Instruction: Within the material below, find each line bearing the word "this" and present it.

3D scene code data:

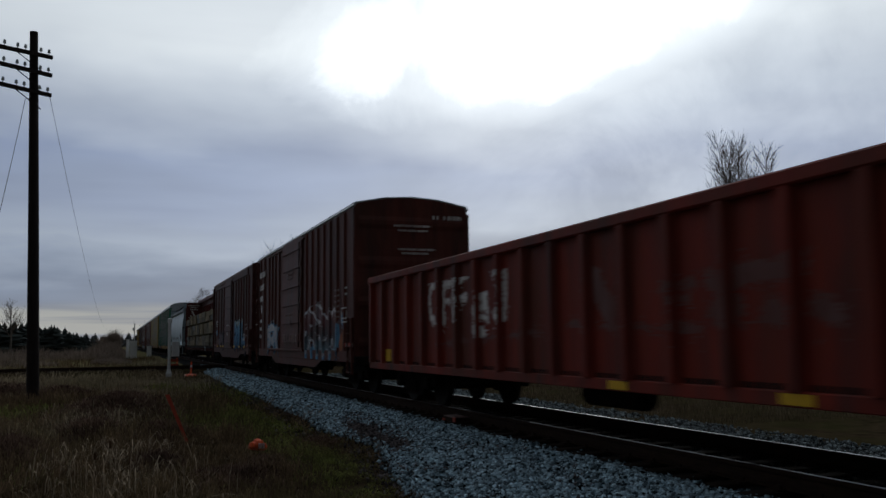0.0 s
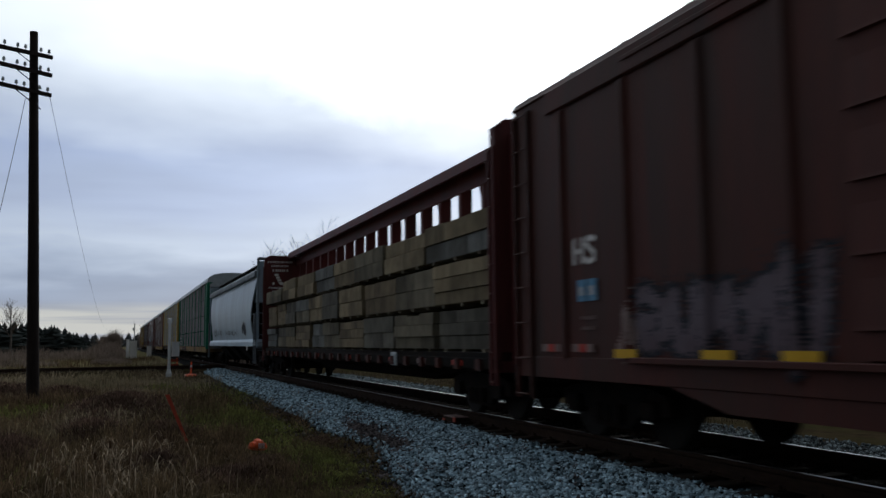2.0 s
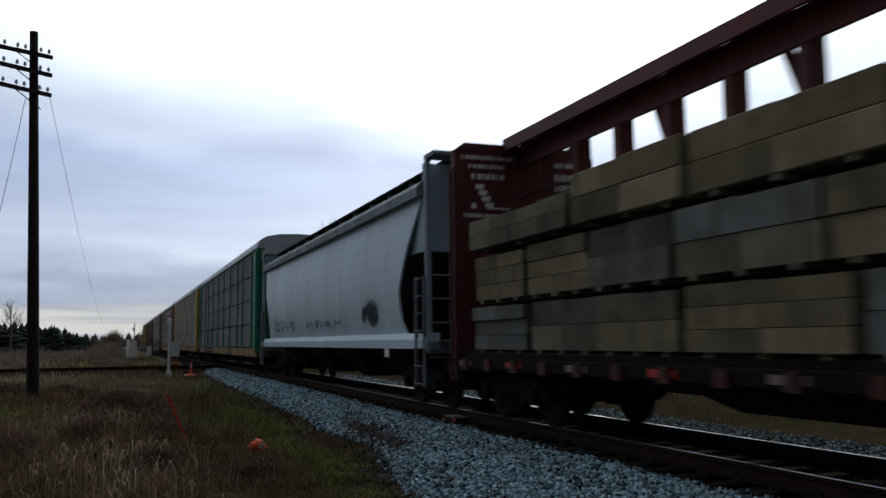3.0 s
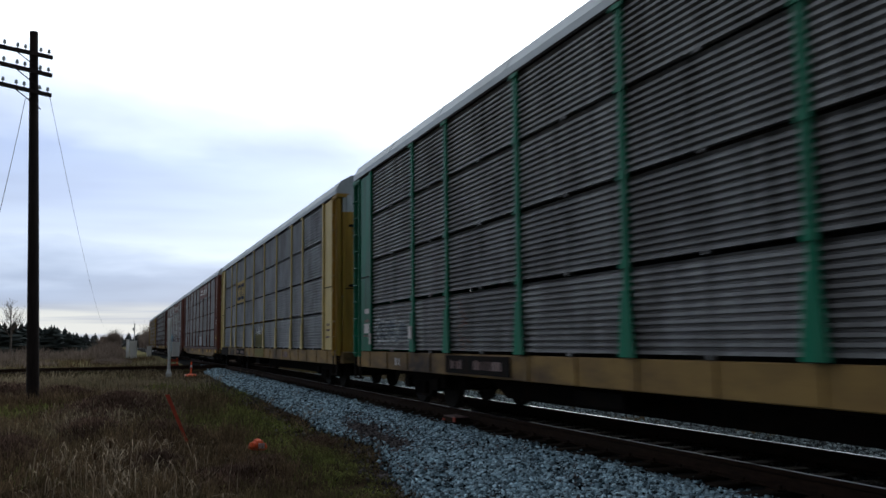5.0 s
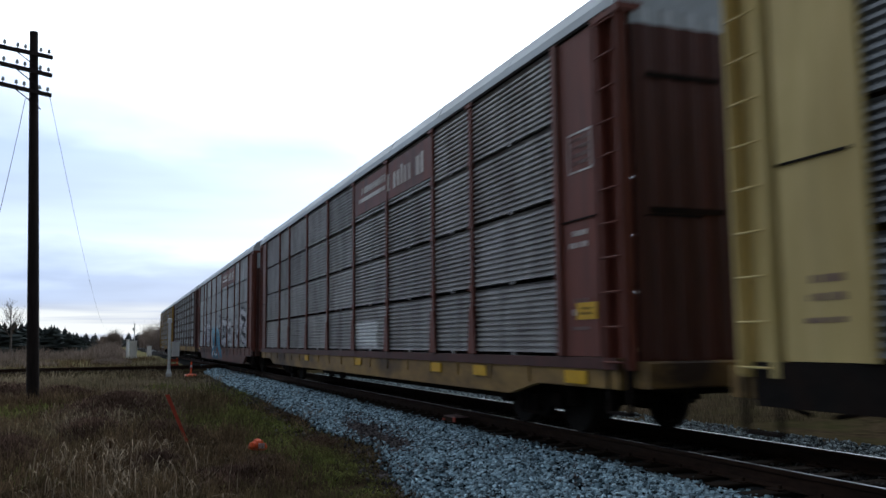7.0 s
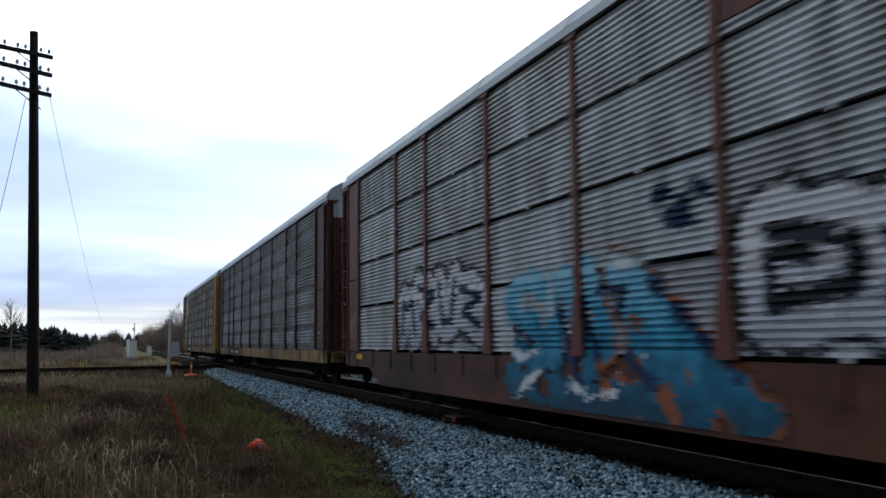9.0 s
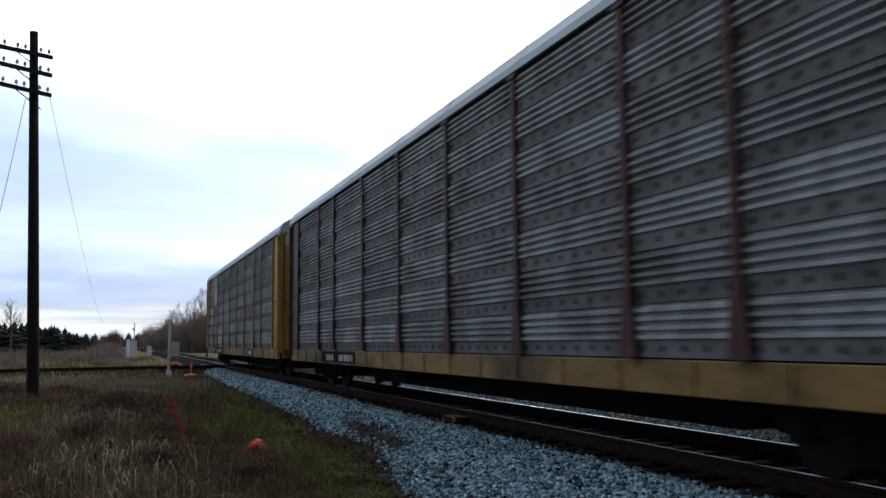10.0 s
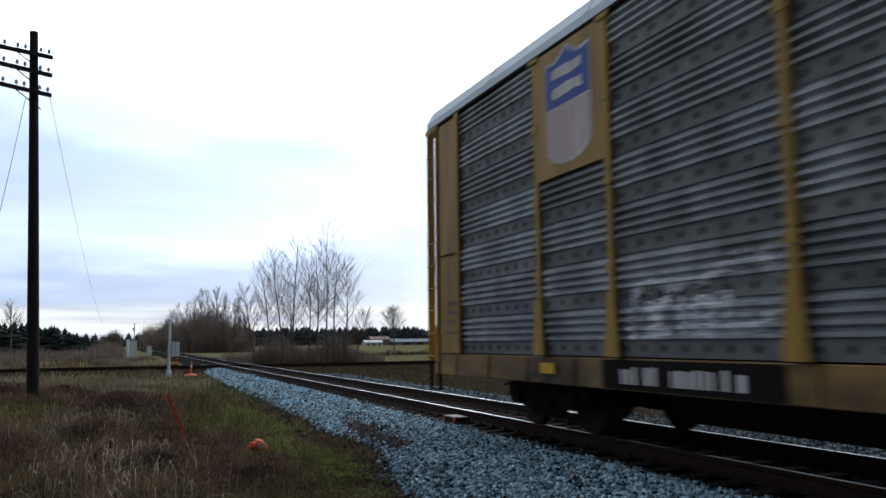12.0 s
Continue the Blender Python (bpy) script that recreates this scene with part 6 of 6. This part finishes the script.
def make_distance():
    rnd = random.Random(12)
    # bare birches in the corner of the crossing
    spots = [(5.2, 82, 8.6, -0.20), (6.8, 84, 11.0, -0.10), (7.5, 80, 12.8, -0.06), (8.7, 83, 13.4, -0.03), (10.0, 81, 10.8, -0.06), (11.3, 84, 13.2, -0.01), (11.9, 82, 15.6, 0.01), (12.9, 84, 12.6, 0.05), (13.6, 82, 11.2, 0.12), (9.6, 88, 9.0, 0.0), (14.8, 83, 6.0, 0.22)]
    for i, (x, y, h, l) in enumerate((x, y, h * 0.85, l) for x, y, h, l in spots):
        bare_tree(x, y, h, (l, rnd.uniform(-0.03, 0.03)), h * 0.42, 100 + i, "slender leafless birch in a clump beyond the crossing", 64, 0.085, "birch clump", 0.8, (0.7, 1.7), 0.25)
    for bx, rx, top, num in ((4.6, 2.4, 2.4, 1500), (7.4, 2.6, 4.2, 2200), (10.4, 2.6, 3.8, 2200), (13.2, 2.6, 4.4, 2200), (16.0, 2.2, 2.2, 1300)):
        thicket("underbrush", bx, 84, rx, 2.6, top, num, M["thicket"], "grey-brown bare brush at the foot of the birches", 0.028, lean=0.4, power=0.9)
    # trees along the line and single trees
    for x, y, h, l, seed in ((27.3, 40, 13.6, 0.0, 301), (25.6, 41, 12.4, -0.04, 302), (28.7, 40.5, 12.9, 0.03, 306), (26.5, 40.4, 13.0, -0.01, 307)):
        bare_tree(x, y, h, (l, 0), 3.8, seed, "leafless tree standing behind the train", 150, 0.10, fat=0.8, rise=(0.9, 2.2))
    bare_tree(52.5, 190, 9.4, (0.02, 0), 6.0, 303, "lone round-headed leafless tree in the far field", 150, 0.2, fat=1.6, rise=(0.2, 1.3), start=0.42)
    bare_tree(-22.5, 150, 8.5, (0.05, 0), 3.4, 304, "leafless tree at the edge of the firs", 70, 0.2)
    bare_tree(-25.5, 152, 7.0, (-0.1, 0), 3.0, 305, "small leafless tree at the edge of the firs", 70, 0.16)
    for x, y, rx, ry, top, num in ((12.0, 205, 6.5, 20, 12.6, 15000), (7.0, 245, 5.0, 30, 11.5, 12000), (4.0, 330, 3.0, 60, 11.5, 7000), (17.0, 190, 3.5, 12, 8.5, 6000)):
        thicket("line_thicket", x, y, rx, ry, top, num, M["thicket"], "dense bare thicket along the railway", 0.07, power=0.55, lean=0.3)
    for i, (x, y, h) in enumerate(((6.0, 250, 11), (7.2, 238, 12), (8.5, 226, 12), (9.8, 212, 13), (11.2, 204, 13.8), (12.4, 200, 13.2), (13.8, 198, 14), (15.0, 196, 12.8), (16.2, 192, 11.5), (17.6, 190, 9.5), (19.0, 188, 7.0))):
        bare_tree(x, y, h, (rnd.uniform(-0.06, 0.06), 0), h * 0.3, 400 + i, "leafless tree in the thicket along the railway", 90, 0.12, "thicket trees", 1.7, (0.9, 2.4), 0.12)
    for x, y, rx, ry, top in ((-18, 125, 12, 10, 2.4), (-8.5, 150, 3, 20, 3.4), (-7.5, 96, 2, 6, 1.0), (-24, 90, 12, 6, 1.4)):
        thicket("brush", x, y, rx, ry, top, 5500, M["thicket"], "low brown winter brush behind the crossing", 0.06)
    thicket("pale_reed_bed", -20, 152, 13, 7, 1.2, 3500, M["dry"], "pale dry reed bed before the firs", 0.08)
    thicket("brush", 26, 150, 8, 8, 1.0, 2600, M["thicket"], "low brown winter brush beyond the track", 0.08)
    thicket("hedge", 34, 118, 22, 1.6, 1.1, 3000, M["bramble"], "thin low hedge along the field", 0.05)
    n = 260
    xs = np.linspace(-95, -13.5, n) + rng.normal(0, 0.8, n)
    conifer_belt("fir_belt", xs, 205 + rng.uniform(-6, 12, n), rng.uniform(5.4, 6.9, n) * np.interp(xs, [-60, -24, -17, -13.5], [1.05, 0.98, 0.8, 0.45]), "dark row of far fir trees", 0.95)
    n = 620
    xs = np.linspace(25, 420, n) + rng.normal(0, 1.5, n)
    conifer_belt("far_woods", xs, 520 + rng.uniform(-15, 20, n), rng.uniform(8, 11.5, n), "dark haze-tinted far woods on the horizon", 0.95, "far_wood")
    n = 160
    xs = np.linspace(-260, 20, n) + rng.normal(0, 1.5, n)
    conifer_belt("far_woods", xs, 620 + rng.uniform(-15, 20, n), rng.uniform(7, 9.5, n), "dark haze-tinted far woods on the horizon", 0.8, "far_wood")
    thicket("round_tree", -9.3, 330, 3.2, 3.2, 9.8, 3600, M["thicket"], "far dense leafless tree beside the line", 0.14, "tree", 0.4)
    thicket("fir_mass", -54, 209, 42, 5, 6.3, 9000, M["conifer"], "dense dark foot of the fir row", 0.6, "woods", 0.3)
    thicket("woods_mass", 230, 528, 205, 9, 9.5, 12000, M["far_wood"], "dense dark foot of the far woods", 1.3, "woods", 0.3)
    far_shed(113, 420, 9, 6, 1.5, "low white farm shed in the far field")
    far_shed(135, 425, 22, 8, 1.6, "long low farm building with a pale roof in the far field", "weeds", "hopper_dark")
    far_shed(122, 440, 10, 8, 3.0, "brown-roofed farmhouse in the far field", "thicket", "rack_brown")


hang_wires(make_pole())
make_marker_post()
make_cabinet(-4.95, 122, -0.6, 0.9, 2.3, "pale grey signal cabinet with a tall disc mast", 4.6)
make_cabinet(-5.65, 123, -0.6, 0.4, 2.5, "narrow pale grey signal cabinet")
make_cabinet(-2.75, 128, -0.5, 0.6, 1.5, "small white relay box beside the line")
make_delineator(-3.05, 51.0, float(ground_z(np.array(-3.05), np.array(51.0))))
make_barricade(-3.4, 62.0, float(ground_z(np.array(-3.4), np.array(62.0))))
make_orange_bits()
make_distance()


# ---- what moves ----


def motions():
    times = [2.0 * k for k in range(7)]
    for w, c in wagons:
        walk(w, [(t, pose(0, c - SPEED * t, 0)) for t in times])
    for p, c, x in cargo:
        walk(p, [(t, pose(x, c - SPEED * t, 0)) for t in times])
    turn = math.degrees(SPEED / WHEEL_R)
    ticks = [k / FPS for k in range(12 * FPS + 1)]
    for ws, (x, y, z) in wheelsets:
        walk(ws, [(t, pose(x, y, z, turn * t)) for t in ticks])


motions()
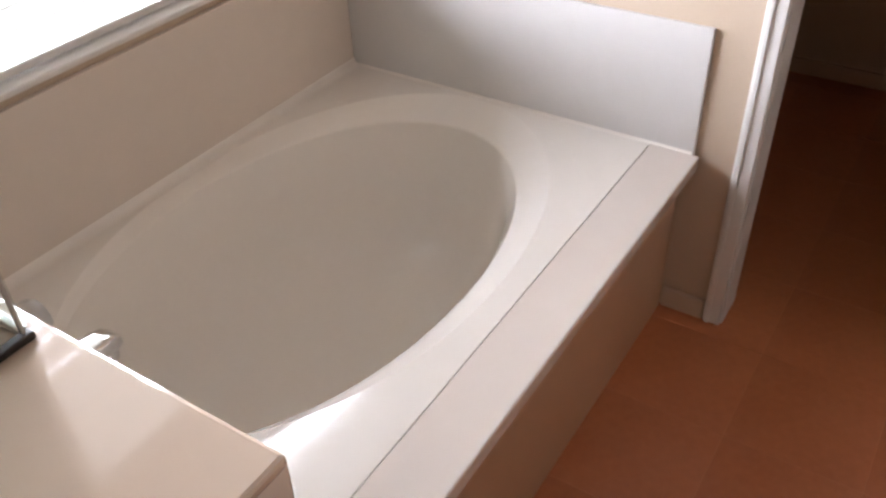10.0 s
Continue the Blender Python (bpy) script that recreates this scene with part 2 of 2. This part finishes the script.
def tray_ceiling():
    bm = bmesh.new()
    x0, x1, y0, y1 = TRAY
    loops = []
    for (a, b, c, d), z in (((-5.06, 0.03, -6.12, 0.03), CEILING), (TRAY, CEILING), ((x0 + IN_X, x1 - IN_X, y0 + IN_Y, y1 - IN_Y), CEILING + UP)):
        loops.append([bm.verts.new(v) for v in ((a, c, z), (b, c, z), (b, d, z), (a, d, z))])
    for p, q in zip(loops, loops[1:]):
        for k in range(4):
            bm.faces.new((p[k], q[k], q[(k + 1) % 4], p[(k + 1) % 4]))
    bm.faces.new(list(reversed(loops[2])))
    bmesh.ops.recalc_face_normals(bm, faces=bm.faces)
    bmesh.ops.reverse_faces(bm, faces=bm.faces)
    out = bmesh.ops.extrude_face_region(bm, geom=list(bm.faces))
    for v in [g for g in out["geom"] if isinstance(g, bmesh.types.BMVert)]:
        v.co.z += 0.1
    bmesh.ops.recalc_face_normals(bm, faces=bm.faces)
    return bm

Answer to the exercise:
Continue the Blender Python (bpy) script that recreates this scene with part 6 of 6. This part finishes the script.
Continue the Blender Python (bpy) script that recreates this scene with part 2 of 2. This part finishes the script.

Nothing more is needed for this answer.